Their wealth and success have not prevented the two from repeatedly disagreeing in Vegas about everything from parking spaces to labor unions, and history is repeating itself in Macau. The former Portuguese colony had been a seedy, rundown gambling pit (Wynn calls the place Dodge City), with a gaming monopoly controlled by one man, Stanley Ho, for 40 years. Then in 2002, the Macau government opened the market and issued new licenses to Wynn as well as to a Hong Kong company that granted the right to run casinos to Adelson. Now the two are remaking Macau into Asia’s Las Vegas, with all of the high-quality restaurants, entertainment, shopping and whiz-bang showmanship that make Vegas Vegas.

Each is importing his strategy from the U.S. Adelson is focused on big casinos, big shopping malls and big conventions, Wynn on attracting the glitterati with pricey eateries and boutiques. Walk into their casinos, and the contrasting business models are obvious. The Sands is a colossal gambling hall with deafening pop music. Wynn’s joint has dimly lit, yellow-colored walls, mosaics on the floor and a live jazz band. The Sands has a giant TV screen; the Wynn boasts a real Renoir in the main lobby, as if the average gambler would know a Renoir from a Renault.

In Macau, however, one of their roles is reversed: Adelson is the established giant, Wynn the newcomer. Adelson says the Sands snatched 20% of Macau’s gaming business before Wynn even opened, and he has no intention of allowing his lead to slip. He reads off a long list of stats demonstrating how many more gaming tables, slot machines, stores, rooms and convention space he’ll have over Wynn after his Chinese Venetian debuts next year. For good measure, Adelson is tossing in a 15,000-seat arena. Wynn “yakity yaks about how [the Wynn Macau] is going to be Asia’s true destination resort,” says Adelson. “Well, when the Venetian opens up, the comparison will tell its own story.” He also got a leg up on Wynn elsewhere in Asia. Earlier this year, the Sands won the right to build a hotel-casino in Singapore set to open in 2009 and to cost more than $3 billion. Wynn dropped out of the bidding.

Wynn isn’t intimidated by Adelson’s massive building program, which he dubs the “Sheldon Avalanche.” Adelson’s “use of pejorative rhetoric and dismissive language is not so much a reflection of any deep understanding on his part as it is his personality.

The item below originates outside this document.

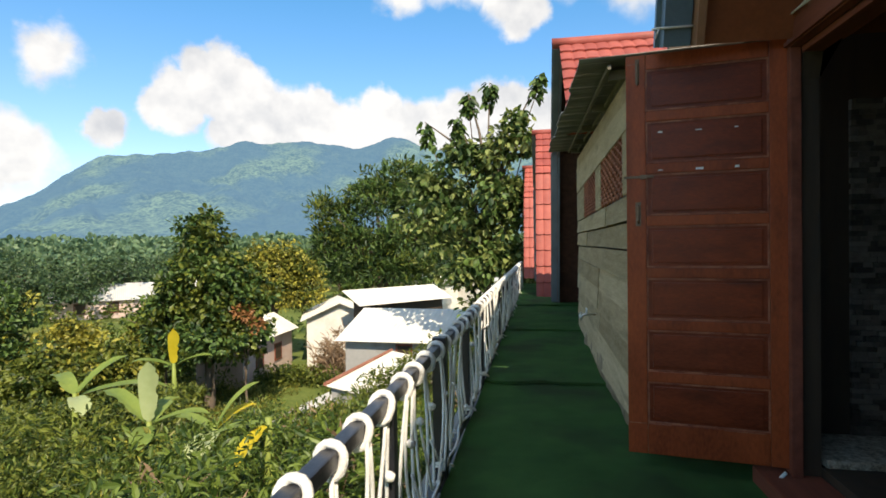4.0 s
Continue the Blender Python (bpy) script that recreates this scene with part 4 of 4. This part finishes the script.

He can’t help himself,” Wynn says. His posh inn, Wynn believes, will draw customers who will run up larger tabs–and create fatter profits. “Bigger ain’t better. Better is better,” Wynn says. The Wynn Macau “would look not like an office building, but a resort. We will always get our market share, because we’ve got a better mousetrap.” Adelson has “got an advantage, but I’ll catch up lickety-split,” Wynn says.

Adelson says that Wynn misses the point in Macau. Although he concedes that Wynn “does a very good job at the high end of the market” and “a good job at design,” he adds that Wynn loses money on the bottom line. “Steve Wynn’s objective is to get everybody to say he does a nice design and swoon over his design, and he obviously doesn’t care about making money,” says Adelson. “So why should I be concerned about a guy like that?”

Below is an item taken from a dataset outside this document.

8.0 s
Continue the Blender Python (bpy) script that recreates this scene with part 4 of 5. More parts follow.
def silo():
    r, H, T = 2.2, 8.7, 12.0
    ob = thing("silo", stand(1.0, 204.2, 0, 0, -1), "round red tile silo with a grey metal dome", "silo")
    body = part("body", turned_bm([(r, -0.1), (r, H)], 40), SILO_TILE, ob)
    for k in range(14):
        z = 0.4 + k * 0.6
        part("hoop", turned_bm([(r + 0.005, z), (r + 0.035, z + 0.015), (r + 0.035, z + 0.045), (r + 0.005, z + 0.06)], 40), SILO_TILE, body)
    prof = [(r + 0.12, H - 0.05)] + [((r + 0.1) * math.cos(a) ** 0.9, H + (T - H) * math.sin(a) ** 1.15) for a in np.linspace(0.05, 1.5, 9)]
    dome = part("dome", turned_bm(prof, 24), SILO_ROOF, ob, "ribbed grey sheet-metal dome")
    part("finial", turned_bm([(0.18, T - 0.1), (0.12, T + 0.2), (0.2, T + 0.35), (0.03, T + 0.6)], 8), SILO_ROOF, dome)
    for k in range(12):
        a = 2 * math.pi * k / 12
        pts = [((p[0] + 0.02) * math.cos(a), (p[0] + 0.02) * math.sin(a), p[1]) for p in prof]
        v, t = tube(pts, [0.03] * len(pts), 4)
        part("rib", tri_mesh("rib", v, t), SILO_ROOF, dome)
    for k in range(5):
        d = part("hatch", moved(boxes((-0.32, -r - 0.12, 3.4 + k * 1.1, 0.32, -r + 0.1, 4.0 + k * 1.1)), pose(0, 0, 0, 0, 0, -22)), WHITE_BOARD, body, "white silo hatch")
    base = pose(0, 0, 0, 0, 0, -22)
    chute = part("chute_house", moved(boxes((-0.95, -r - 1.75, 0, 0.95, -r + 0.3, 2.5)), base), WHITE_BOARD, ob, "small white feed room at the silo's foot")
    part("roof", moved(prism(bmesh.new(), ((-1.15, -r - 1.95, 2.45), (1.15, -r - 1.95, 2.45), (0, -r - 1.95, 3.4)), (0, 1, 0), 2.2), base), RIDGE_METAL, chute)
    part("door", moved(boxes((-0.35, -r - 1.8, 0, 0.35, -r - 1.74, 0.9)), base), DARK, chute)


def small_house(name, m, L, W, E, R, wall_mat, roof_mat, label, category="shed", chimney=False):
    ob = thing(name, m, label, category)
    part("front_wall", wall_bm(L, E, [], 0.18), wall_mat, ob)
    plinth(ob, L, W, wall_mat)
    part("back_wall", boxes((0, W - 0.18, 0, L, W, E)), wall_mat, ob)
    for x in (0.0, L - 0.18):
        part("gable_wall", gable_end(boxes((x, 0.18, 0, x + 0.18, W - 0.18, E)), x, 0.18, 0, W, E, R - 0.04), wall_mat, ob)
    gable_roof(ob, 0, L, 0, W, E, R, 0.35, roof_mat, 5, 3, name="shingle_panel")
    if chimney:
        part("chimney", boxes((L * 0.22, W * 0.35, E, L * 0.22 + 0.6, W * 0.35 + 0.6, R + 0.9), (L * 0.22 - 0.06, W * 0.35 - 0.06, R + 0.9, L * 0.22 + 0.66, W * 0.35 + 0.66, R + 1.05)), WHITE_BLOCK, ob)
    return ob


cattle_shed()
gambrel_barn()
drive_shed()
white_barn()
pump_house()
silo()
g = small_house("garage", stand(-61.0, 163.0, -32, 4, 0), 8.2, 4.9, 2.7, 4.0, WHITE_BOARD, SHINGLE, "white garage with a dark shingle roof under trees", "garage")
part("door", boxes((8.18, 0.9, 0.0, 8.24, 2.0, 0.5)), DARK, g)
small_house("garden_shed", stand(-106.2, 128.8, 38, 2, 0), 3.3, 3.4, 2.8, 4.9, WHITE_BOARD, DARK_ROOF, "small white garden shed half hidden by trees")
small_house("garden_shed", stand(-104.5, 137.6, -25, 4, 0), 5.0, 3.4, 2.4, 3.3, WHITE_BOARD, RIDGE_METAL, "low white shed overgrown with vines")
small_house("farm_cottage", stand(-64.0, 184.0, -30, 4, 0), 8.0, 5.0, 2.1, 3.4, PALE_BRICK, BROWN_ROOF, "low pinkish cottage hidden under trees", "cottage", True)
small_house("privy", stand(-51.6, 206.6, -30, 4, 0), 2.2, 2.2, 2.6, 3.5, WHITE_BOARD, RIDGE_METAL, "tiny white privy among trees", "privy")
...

Wynn contends just the opposite is true–that in Las Vegas his hotel produces more profit than Adelson’s larger Venetian, and that the same can happen in Macau. Adelson “can’t keep up with us in earnings,” Wynn says.

So, who really makes more money? NASDAQ-listed Wynn Resorts lost $20 million in the quarter that ended in June on sales of $310 million, while Adelson’s N.Y.S.E.-listed Las Vegas Sands Corp. posted a $109 million net profit on sales of $541 million. Over the past 12 months Wynn Resorts total return to shareholders was more than 60% vs. Sands Corp.’s 120%. So on that count Adelson wins.

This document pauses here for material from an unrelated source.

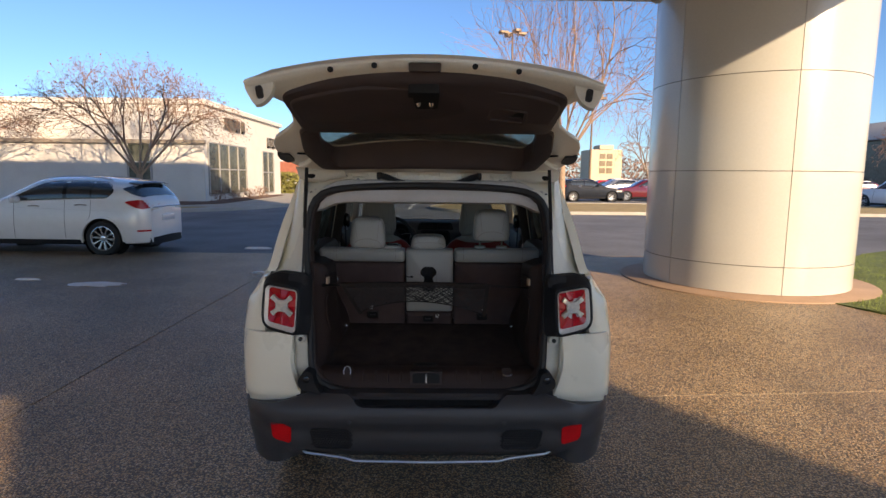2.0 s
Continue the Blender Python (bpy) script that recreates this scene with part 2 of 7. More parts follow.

But Deutsche Bank gaming analyst Bill Lerner says Wynn’s loss isn’t surprising for a company still very much in development. According to Lerner, the competitors’ two Vegas hotels earn just about the same operating profit, though since Wynn’s property is smaller, it does average more per room and gaming table. However, Lerner says the best way to compare the two properties is to look at return on net investment. By this measure, the Venetian wins out, 30% vs. 12% to 14% for Wynn, but since Wynn’s hotel is so much newer, he could catch up. Amazingly, Lerner expects Wynn’s new Macau hotel to earn more than a 100% return–as Adelson’s Sands already does. The bottom line is that running a casino in Macau is, as the sports books say, a lock.

Just as in Vegas, their fierce competition in Macau will spur other developers to build better and bolder projects that will attract larger crowds. Wynn says he’s “rooting for my competitors to do a good job”–even Adelson. “If he can fill it, God bless him. That kind of stuff, notwithstanding the attitude of the chairman, is a great thing for this town.”

The battle of Macau is just heating up. Adelson’s main entries on the Cotai Strip are still to come. “People say I’ve changed the face of Vegas, and now I’ll change the face of Macau,” he says. Wynn has much more in the works as well. He’s secured a 54-acre site next to Adelson in Cotai to build four hotels–three of them full casino resorts. “I think it is more important to focus on people’s work than it is their talk, including mine–but especially his,” says Wynn. “And when the smoke clears and all the flap-jaw, and all of the rhetoric and dust settles we’ll see what we’ll see.” More than likely, we’ll see Wynn and Adelson making another killing.